**Given exercise**
Can you print the data exactly and leave out each image?

-- Begin --

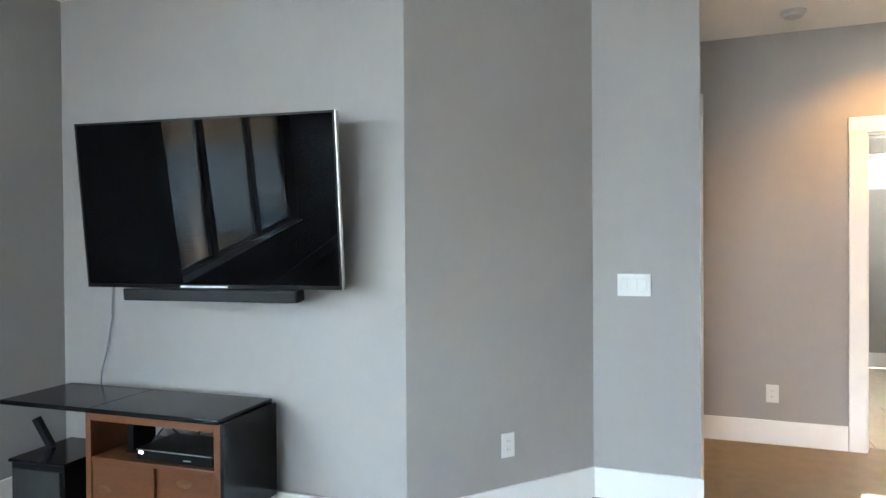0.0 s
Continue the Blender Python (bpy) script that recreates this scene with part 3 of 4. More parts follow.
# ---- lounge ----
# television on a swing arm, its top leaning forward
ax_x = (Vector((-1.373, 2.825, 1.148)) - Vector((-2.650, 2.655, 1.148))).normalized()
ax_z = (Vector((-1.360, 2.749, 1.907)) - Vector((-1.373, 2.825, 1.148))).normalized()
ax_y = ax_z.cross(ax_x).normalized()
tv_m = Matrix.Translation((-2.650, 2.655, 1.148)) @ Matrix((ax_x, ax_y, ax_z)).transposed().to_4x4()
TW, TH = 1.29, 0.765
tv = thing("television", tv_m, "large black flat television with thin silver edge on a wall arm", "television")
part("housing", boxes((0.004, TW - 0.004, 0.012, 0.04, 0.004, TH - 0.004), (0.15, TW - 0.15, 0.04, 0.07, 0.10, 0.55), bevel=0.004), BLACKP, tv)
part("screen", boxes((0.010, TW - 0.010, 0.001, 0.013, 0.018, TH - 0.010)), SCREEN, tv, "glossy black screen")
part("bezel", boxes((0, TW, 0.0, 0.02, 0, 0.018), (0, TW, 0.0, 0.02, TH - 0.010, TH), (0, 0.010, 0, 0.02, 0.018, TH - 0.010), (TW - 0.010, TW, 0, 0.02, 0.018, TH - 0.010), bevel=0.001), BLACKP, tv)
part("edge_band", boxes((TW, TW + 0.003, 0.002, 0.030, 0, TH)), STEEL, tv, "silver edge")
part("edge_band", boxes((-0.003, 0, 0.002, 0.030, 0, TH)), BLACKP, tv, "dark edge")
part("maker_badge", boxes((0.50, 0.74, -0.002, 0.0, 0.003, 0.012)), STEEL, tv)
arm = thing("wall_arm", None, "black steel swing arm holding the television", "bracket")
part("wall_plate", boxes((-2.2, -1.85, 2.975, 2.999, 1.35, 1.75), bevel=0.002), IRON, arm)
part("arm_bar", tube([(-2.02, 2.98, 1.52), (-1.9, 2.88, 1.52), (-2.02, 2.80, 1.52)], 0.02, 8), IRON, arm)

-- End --

**Exercise answer**
0.0 s
Continue the Blender Python (bpy) script that recreates this scene with part 3 of 4. More parts follow.
# ---- lounge ----
# television on a swing arm, its top leaning forward
ax_x = (Vector((-1.373, 2.825, 1.148)) - Vector((-2.650, 2.655, 1.148))).normalized()
ax_z = (Vector((-1.360, 2.749, 1.907)) - Vector((-1.373, 2.825, 1.148))).normalized()
ax_y = ax_z.cross(ax_x).normalized()
tv_m = Matrix.Translation((-2.650, 2.655, 1.148)) @ Matrix((ax_x, ax_y, ax_z)).transposed().to_4x4()
TW, TH = 1.29, 0.765
tv = thing("television", tv_m, "large black flat television with thin silver edge on a wall arm", "television")
part("housing", boxes((0.004, TW - 0.004, 0.012, 0.04, 0.004, TH - 0.004), (0.15, TW - 0.15, 0.04, 0.07, 0.10, 0.55), bevel=0.004), BLACKP, tv)
part("screen", boxes((0.010, TW - 0.010, 0.001, 0.013, 0.018, TH - 0.010)), SCREEN, tv, "glossy black screen")
part("bezel", boxes((0, TW, 0.0, 0.02, 0, 0.018), (0, TW, 0.0, 0.02, TH - 0.010, TH), (0, 0.010, 0, 0.02, 0.018, TH - 0.010), (TW - 0.010, TW, 0, 0.02, 0.018, TH - 0.010), bevel=0.001), BLACKP, tv)
part("edge_band", boxes((TW, TW + 0.003, 0.002, 0.030, 0, TH)), STEEL, tv, "silver edge")
part("edge_band", boxes((-0.003, 0, 0.002, 0.030, 0, TH)), BLACKP, tv, "dark edge")
part("maker_badge", boxes((0.50, 0.74, -0.002, 0.0, 0.003, 0.012)), STEEL, tv)
arm = thing("wall_arm", None, "black steel swing arm holding the television", "bracket")
part("wall_plate", boxes((-2.2, -1.85, 2.975, 2.999, 1.35, 1.75), bevel=0.002), IRON, arm)
part("arm_bar", tube([(-2.02, 2.98, 1.52), (-1.9, 2.88, 1.52), (-2.02, 2.80, 1.52)], 0.02, 8), IRON, arm)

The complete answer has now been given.